The United States government has transferred approximately $297 million worth of seized Bitcoin and Ether to Coinbase Prime, the institutional custody and trading platform operated by the publicly listed exchange Coinbase — a move that has immediately ignited debate across cryptocurrency markets and policy circles about the future of the nation's confiscated digital asset holdings.
The transfers, confirmed through on-chain data and reported on July 14, 2026, represent one of the more significant government-level movements of seized cryptocurrency assets in recent memory. Measured at current market valuations, the combined Bitcoin and Ether holdings sent to Coinbase Prime's institutional infrastructure amount to a sum that would be material by any standard — whether measured against typical government asset disposals or against the broader digital asset market's daily volumes.
The Strategic Reserve Question
What gives this transfer particular political and financial weight is its proximity to the ongoing debate surrounding President Donald Trump's publicly stated commitment to establishing a strategic Bitcoin reserve for the United States. Trump's administration has signaled interest in treating Bitcoin as a sovereign-level store of value — a posture that, if enacted through formal policy, would represent a landmark shift in how a G7 nation manages its balance sheet. The transfer of nearly $300 million in seized digital assets to an institutional custodian has naturally prompted observers to question whether the administration's reserve ambitions remain intact, or whether liquidation is under consideration.
Critically, however, analysts and market observers have been quick to note that a deposit to Coinbase Prime does not, by itself, confirm any intention to sell. Coinbase Prime functions as an institutional-grade custodial service, used by large-scale entities — ranging from hedge funds to sovereign wealth vehicles — primarily for secure storage, portfolio management, and compliance-grade reporting. The movement of assets into such a platform is entirely consistent with administrative housekeeping: consolidating holdings, improving auditability, or preparing assets for eventual transfer to a formal reserve structure.
Custody vs. Liquidation — A Critical Distinction
The distinction between custody and liquidation is not merely semantic in this context — it is the difference between a policy of asset preservation and one of disposal. When government agencies such as the US Department of Justice or the Drug Enforcement Administration seize digital assets through criminal forfeiture proceedings, those assets historically have passed through custodial intermediaries before being auctioned or otherwise disposed of. The US Marshals Service, for instance, has a long track record of selling seized Bitcoin tranches through scheduled auctions. The involvement of Coinbase Prime, a platform with deep institutional infrastructure, may suggest a more sophisticated and deliberate approach to asset management than prior administrations have employed — though it does not preclude eventual sale.
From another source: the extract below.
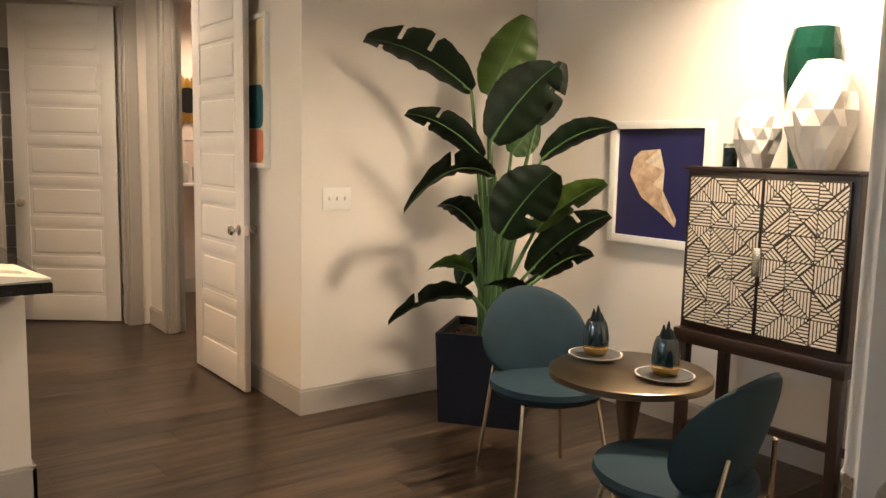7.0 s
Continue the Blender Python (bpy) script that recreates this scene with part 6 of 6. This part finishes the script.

Market participants watching on-chain data have learned, through years of monitoring government wallet movements, that transfers to centralized exchange infrastructure tend to generate outsized price anxiety — regardless of the underlying intent. Bitcoin and Ether markets reacted with characteristic sensitivity to the news, as the specter of a large government seller is sufficient to introduce risk-off sentiment among leveraged traders. Whether that anxiety proves warranted depends entirely on decisions that remain opaque to public view.
Policy Credibility Under the Microscope
Beyond market mechanics, the episode places the Trump administration's cryptocurrency policy credibility under fresh scrutiny. A strategic Bitcoin reserve, as conceptualized by proponents within and adjacent to the administration, would require the government to accumulate and hold Bitcoin rather than liquidate confiscated tranches. Each government transfer of seized assets to an exchange — however procedurally routine — will inevitably be read through the lens of that pledge. The administration faces a communications challenge: if these transfers are administrative rather than dispositive, that distinction needs to be made clearly and credibly to avoid eroding confidence in a policy framework that the cryptocurrency industry has largely welcomed.
It is also worth noting that the $297 million figure, while substantial in absolute terms, represents a fraction of the estimated billions in Bitcoin the US government is believed to hold across various forfeiture cases and wallet addresses. The government's total Bitcoin holdings have been estimated by blockchain analytics firms to rank it among the largest single holders globally. Decisions about how those assets are managed — whether held, auctioned, transferred to a reserve, or deployed in other ways — carry implications not just for US fiscal policy, but for global cryptocurrency markets whose pricing dynamics remain acutely sensitive to sovereign-level supply signals.
What This Means
The transfer of $297 million in seized Bitcoin and Ether to Coinbase Prime is, at this stage, a procedural data point — significant in scale, but ambiguous in intent. What it unambiguously does is force a reckoning with the gap between political rhetoric and institutional action. The Trump administration's strategic reserve pledge remains a powerful narrative for Bitcoin markets, but narratives require consistent reinforcement through policy behavior. Until the administration provides explicit clarity on the disposition of these and other seized assets, every on-chain government transfer will be scrutinized as a potential signal — and the uncertainty that generates is, in itself, a form of market risk that policymakers would be wise to address directly and transparently.